■ PROMPT
Would you repeat the listing exactly but omit every picture?

■ MATERIAL
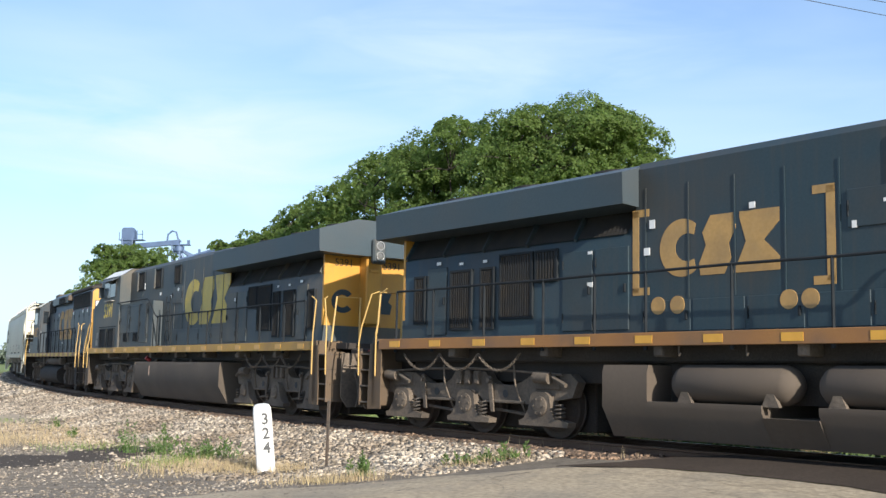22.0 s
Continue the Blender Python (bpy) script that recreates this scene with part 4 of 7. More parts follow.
def end_gear(t, sgn, x, plow, paint):
    """Everything below the deck at one end: pilot, hoses, lift bar, coupler."""
    coupler(t, sgn * 11.0, sgn)
    if plow:
        ys = np.linspace(-1.44, 1.44, 13)
        top = [(sgn * (x + 0.42 - 0.10 * abs(y) ** 2), y, 1.10) for y in ys]
        mid = [(sgn * (x + 0.50 - 0.09 * abs(y) ** 2), y, 0.62) for y in ys]
        bot = [(sgn * (x + 0.78 - 0.16 * abs(y) ** 2), y * 0.80, 0.14) for y in ys]
        b = loft([top, mid, bot], caps=False)
        vs = [(p[0] - sgn * 0.04, p[1], p[2]) for p in b.v]
        n = len(b.v)
        b.v += vs
        b.f += [tuple(i + n for i in f[::-1]) for f in b.f]
        part("snow_plow", b, M["plow"], t, "dusty brown steel snow plow")
    else:
        b = Bag().prism([(-1.25, 1.5), (-1.25, 0.55), (-1.1, 0.32), (1.1, 0.32), (1.25, 0.55), (1.25, 1.5)], sgn * (x + 0.36), sgn * (x + 0.40), "x")
        part("pilot", b, M["under"], t, "dusty steel pilot plate")
    b = Bag().box(sgn * (x + 0.02), sgn * (x + 0.5), -0.85, 0.85, 1.30, 1.62, 0.04)
    part("anticlimber", b, M["under_dark"], t)
    b = Bag().box(sgn * (x - 0.4), sgn * (x + 0.38), -0.45, 0.45, 0.6, 1.35, 0.03)
    part("draft_box", b, M["under_dark"], t)
    for k, y in enumerate((-0.95, -0.80, 0.62, 0.80, 0.95)):
        z1 = 1.12 - 0.04 * (k % 3)
        b = Bag().tube([(sgn * (x + 0.44), y, z1), (sgn * (x + 0.62), y + 0.02, z1 - 0.2), (sgn * (x + 0.66), y - 0.03 * (k % 2), 0.55), (sgn * (x + 0.66), y + 0.06, 0.34)], 0.020, 6)
        part("brake_hose", b, M["under"], t)
    b = Bag().tube(smooth([(sgn * (x + 0.52), -0.66, 1.36), (sgn * (x + 0.72), -0.48, 1.10), (sgn * (x + 0.80), -0.28, 0.98), (sgn * (x + 0.80), -0.08, 1.14), (sgn * (x + 0.78), 0.08, 1.34), (sgn * (x + 0.78), 0.24, 1.36), (sgn * (x + 0.80), 0.44, 1.14), (sgn * (x + 0.78), 0.62, 0.90), (sgn * (x + 0.74), 0.78, 0.84), (sgn * (x + 0.66), 0.92, 0.98), (sgn * (x + 0.55), 0.94, 1.16)]), 0.028, 8)
    part("jumper_cable", b, M["hose"], t, "pale rubber jumper cable")
    part("glad_hand", Bag().turned([(sgn * (x + 0.50), 0.03), (sgn * (x + 0.53), 0.10), (sgn * (x + 0.57), 0.09)], "x", 10, (0, -0.70, 1.40)), M["green"], t, "green cable socket cover")
    part("glad_hand", Bag().turned([(sgn * (x + 0.50), 0.03), (sgn * (x + 0.53), 0.11), (sgn * (x + 0.57), 0.10)], "x", 10, (0, 0.62, 1.48)), M["red"], t, "red cable socket cover")
    b = Bag().tube([(sgn * (x + 0.55), -1.3, 1.22), (sgn * (x + 0.60), -0.5, 1.20), (sgn * (x + 0.62), 0, 1.05), (sgn * (x + 0.60), 0.5, 1.20), (sgn * (x + 0.55), 1.3, 1.22)], 0.02, 6)
    part("uncoupling_lever", b, M["under"], t)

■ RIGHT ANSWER
22.0 s
Continue the Blender Python (bpy) script that recreates this scene with part 4 of 7. More parts follow.
def end_gear(t, sgn, x, plow, paint):
    """Everything below the deck at one end: pilot, hoses, lift bar, coupler."""
    coupler(t, sgn * 11.0, sgn)
    if plow:
        ys = np.linspace(-1.44, 1.44, 13)
        top = [(sgn * (x + 0.42 - 0.10 * abs(y) ** 2), y, 1.10) for y in ys]
        mid = [(sgn * (x + 0.50 - 0.09 * abs(y) ** 2), y, 0.62) for y in ys]
        bot = [(sgn * (x + 0.78 - 0.16 * abs(y) ** 2), y * 0.80, 0.14) for y in ys]
        b = loft([top, mid, bot], caps=False)
        vs = [(p[0] - sgn * 0.04, p[1], p[2]) for p in b.v]
        n = len(b.v)
        b.v += vs
        b.f += [tuple(i + n for i in f[::-1]) for f in b.f]
        part("snow_plow", b, M["plow"], t, "dusty brown steel snow plow")
    else:
        b = Bag().prism([(-1.25, 1.5), (-1.25, 0.55), (-1.1, 0.32), (1.1, 0.32), (1.25, 0.55), (1.25, 1.5)], sgn * (x + 0.36), sgn * (x + 0.40), "x")
        part("pilot", b, M["under"], t, "dusty steel pilot plate")
    b = Bag().box(sgn * (x + 0.02), sgn * (x + 0.5), -0.85, 0.85, 1.30, 1.62, 0.04)
    part("anticlimber", b, M["under_dark"], t)
    b = Bag().box(sgn * (x - 0.4), sgn * (x + 0.38), -0.45, 0.45, 0.6, 1.35, 0.03)
    part("draft_box", b, M["under_dark"], t)
    for k, y in enumerate((-0.95, -0.80, 0.62, 0.80, 0.95)):
        z1 = 1.12 - 0.04 * (k % 3)
        b = Bag().tube([(sgn * (x + 0.44), y, z1), (sgn * (x + 0.62), y + 0.02, z1 - 0.2), (sgn * (x + 0.66), y - 0.03 * (k % 2), 0.55), (sgn * (x + 0.66), y + 0.06, 0.34)], 0.020, 6)
        part("brake_hose", b, M["under"], t)
    b = Bag().tube(smooth([(sgn * (x + 0.52), -0.66, 1.36), (sgn * (x + 0.72), -0.48, 1.10), (sgn * (x + 0.80), -0.28, 0.98), (sgn * (x + 0.80), -0.08, 1.14), (sgn * (x + 0.78), 0.08, 1.34), (sgn * (x + 0.78), 0.24, 1.36), (sgn * (x + 0.80), 0.44, 1.14), (sgn * (x + 0.78), 0.62, 0.90), (sgn * (x + 0.74), 0.78, 0.84), (sgn * (x + 0.66), 0.92, 0.98), (sgn * (x + 0.55), 0.94, 1.16)]), 0.028, 8)
    part("jumper_cable", b, M["hose"], t, "pale rubber jumper cable")
    part("glad_hand", Bag().turned([(sgn * (x + 0.50), 0.03), (sgn * (x + 0.53), 0.10), (sgn * (x + 0.57), 0.09)], "x", 10, (0, -0.70, 1.40)), M["green"], t, "green cable socket cover")
    part("glad_hand", Bag().turned([(sgn * (x + 0.50), 0.03), (sgn * (x + 0.53), 0.11), (sgn * (x + 0.57), 0.10)], "x", 10, (0, 0.62, 1.48)), M["red"], t, "red cable socket cover")
    b = Bag().tube([(sgn * (x + 0.55), -1.3, 1.22), (sgn * (x + 0.60), -0.5, 1.20), (sgn * (x + 0.62), 0, 1.05), (sgn * (x + 0.60), 0.5, 1.20), (sgn * (x + 0.55), 1.3, 1.22)], 0.02, 6)
    part("uncoupling_lever", b, M["under"], t)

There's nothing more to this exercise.